"Super Express": - Jest pan weteranem kierowania kampaniami wyborczymi w Polsce. Widział pan najnowszy spot PiS skierowany do wolontariuszy?
Adam Bielan: - Tak, widziałem. Bardzo mi się podobał.
- Mnie również. Pozytywny przekaz, nienapastliwy, dowcipny. Tyle że oryginał też mi się podobał.
- (śmiech) Tak, oryginał też był dobry i mi się podobał. Nie jestem twórcą tego spotu i trudno mi powiedzieć, na ile była to świadoma inspiracja dla autorów nowego spotu, a na ile było to podświadome. Politycy mieli prawo nie wiedzieć o tym podobieństwie.
- Politycy mają prawo być źli na agencję, że nie wysiliła się na oryginalny pomysł, ale coś skopiowała? Za takie spoty płaci się mnóstwo pieniędzy. Także za to, że mają być oryginalne.
- Trudno powiedzieć. Na plagiaty nie powinno być zgody, ale zawsze jest tak, że w kampaniach wyborczych wiele rzeczy już wymyślono. Osoby, które tworzą billboardy i hasła, czymś się inspirują. Zarzuty, że ktoś komuś ukradł hasło, że skopiował pomysł, są częste. Tak w Polsce, tak też w USA czy Wielkiej Brytanii.

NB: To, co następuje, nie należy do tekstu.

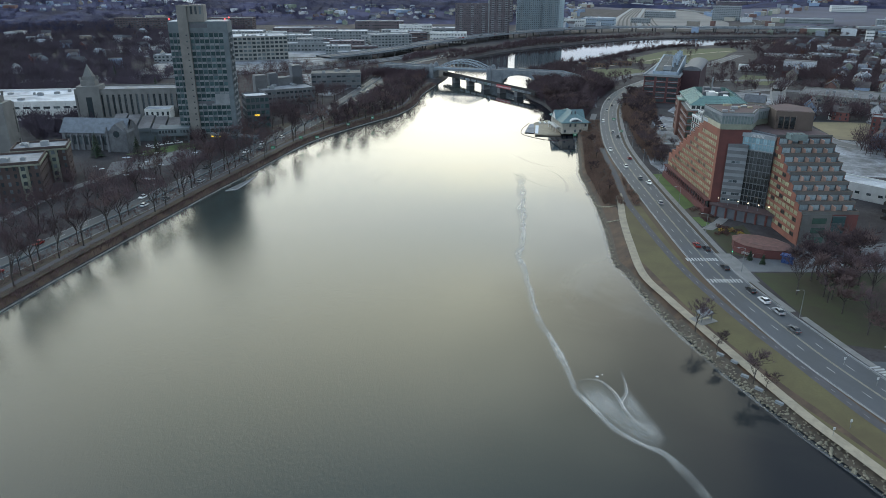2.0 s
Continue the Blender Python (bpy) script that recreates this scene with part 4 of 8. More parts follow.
def brick_office():
    W, D = 27.0, 92.0
    e = thing("brick_office", pose(159.5, 602.5, 2.2, 0, 0, -23.5), "dark red brick office with pale bands and rooftop glass", "office")
    wall, wins = MB(), []
    fl = [4.2] * 5
    for o, u, ln, nb in (((0, 0, 0), (1, 0, 0), W, 3), ((W, 0, 0), (0, 1, 0), D, 12), ((W, D, 0), (-1, 0, 0), W, 3), ((0, D, 0), (0, -1, 0), D, 12)):
        facade(wall, wins, o, u, ln, 0, fl, nb, ln / nb * 0.8, 2.5, 0.5, sill=0.6)
    part("wall", wall, M["brick_dark"], e, "dark red brick wall")
    put_windows(e, wins, M["glass"])
    for f in range(1, 5):
        for i in range(3):
            b = MB()
            x = (i + 0.5) * W / 3
            b.box(x - 3.4, -0.3, f * 4.2 + 0.05, x + 3.7, -0.02, f * 4.2 + 0.4)
            part("spandrel", b, M["grey_panel"], e)
        for i in range(12):
            b = MB()
            y = (i + 0.5) * D / 12
            b.box(-0.3, y - 3.0, f * 4.2 + 0.05, -0.02, y + 3.2, f * 4.2 + 0.4)
            part("spandrel", b, M["grey_panel"], e)
    b = MB()
    b.box(-0.8, -0.8, 21, W + 0.8, 0.5, 22.6)
    b.box(-0.8, 0.5, 21, 0.5, D + 0.8, 22.6)
    b.box(W - 0.5, 0.5, 21, W + 0.8, D + 0.8, 22.6)
    b.box(0.5, D - 0.5, 21, W - 0.5, D + 0.8, 22.6)
    part("cornice", b, M["concrete_pale"], e, "pale projecting cornice")
    b = MB()
    b.box(0.5, 0.5, 21, W - 0.5, D - 0.5, 21.5)
    part("roof", b, M["roof_grey"], e)
    # raised monitor: glass that slopes up towards the back between pale edges
    def rise(y):
        return 24.2 + (y - 3) * 0.125
    b = MB()
    b.box(6, 2.2, 21.5, 25, 3.0, 25.0)
    part("screen_wall", b, M["steel_blue"], e, "blue-grey screen wall on the roof")
    for x0, x1 in ((6.0, 7.0), (24.4, 25.2)):
        b = MB()
        q = [(3.0, 21.5), (62, 21.5), (62, rise(62) + 0.5), (3.0, rise(3) + 0.5)]
        b.face([(x0, y, z) for y, z in q][::-1])
        b.face([(x1, y, z) for y, z in q])
        for (ya, za), (yb, zb) in zip(q, q[1:] + q[:1]):
            b.face([(x0, ya, za), (x0, yb, zb), (x1, yb, zb), (x1, ya, za)])
        part("screen_wall", b, M["steel_blue"], e, "blue-grey screen wall on the roof")
    b = MB()
    b.box(7, 61.2, 21.5, 24.4, 62, rise(62) + 0.5)
    part("screen_wall", b, M["steel_blue"], e, "blue-grey screen wall on the roof")
    for i in range(8):
        for j in range(3):
            g = MB()
            y0, x0 = 3.2 + i * 7.25, 7.1 + j * 5.8
            y1, x1 = y0 + 7.0, x0 + 5.6
            g.face([(x0, y0, rise(y0)), (x1, y0, rise(y0)), (x1, y1, rise(y1)), (x0, y1, rise(y1))])
            g.face([(x0, y0, rise(y0) - 0.12), (x0, y1, rise(y1) - 0.12), (x1, y1, rise(y1) - 0.12), (x1, y0, rise(y0) - 0.12)])
            part("skylight", g, M["glass_roof"], e, "dark blue sloping rooftop glass")
    for i in range(7):
        t = MB()
        y = 10 + i * 7.2
        t.tube((19 + (i % 2) * 2.5, y + 12, 24), (19 + (i % 2) * 2.5, y + 12, 36), 0.8, 0.7, 8)
        part("flue", t, M["steel_blue"], e, "blue-grey metal flue")
    b = MB()
    b.box(13, 9.0, 25.0, 19, 13, 28.4)
    part("plant_room", b, M["grey_panel"], e)
    b = MB()
    b.box(W, 20, 0, W + 14, D, 24.5)
    part("rear_wing", b, M["rear_brick"], e, "dark maroon rear wing")
    b = MB()
    N = 8
    for i in range(N):
        a0, a1 = math.pi * i / N, math.pi * (i + 1) / N
        p = [(W + 7 - 7.6 * math.cos(a), 24.5 + 3.4 * math.sin(a)) for a in (a0, a1)]
        b.face([(p[0][0], 19.5, p[0][1]), (p[0][0], D, p[0][1]), (p[1][0], D, p[1][1]), (p[1][0], 19.5, p[1][1])][::-1])
        b.face([(W + 7, 19.6, 24.5), (p[0][0], 19.6, p[0][1]), (p[1][0], 19.6, p[1][1])])
    part("vault_roof", b, M["grey_dark"], e, "dark vaulted roof")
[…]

- To prawda, ostatnio premier Kopacz i PO podebrały pomysł z kampanii dla ludzi w depresji. Teraz PiS też podebrał z reklamy Dodge'a z 2012 r.?
Są tam elementy podobne...
- Struktura jest identyczna.
- Są jednak także elementy unikalne, mające zmobilizować sympatyków PiS do aktywności w ostatnich tygodniach. PiS prowadzi w sondażach, ale samo zwycięstwo może nam nic nie dać. I jeżeli było tak, że twórcy tego spotu powiedzieli sztabowi, że mają na to pomysł, że jest fajna reklama samochodu w USA i my zrobilibyśmy jej wersję, tyle że odnoszącą się do polityki, to raczej nie widziałbym problemu. W tym konkretnym przypadku nie wiem jednak, jak przebiegał proces decyzyjny w sztabie.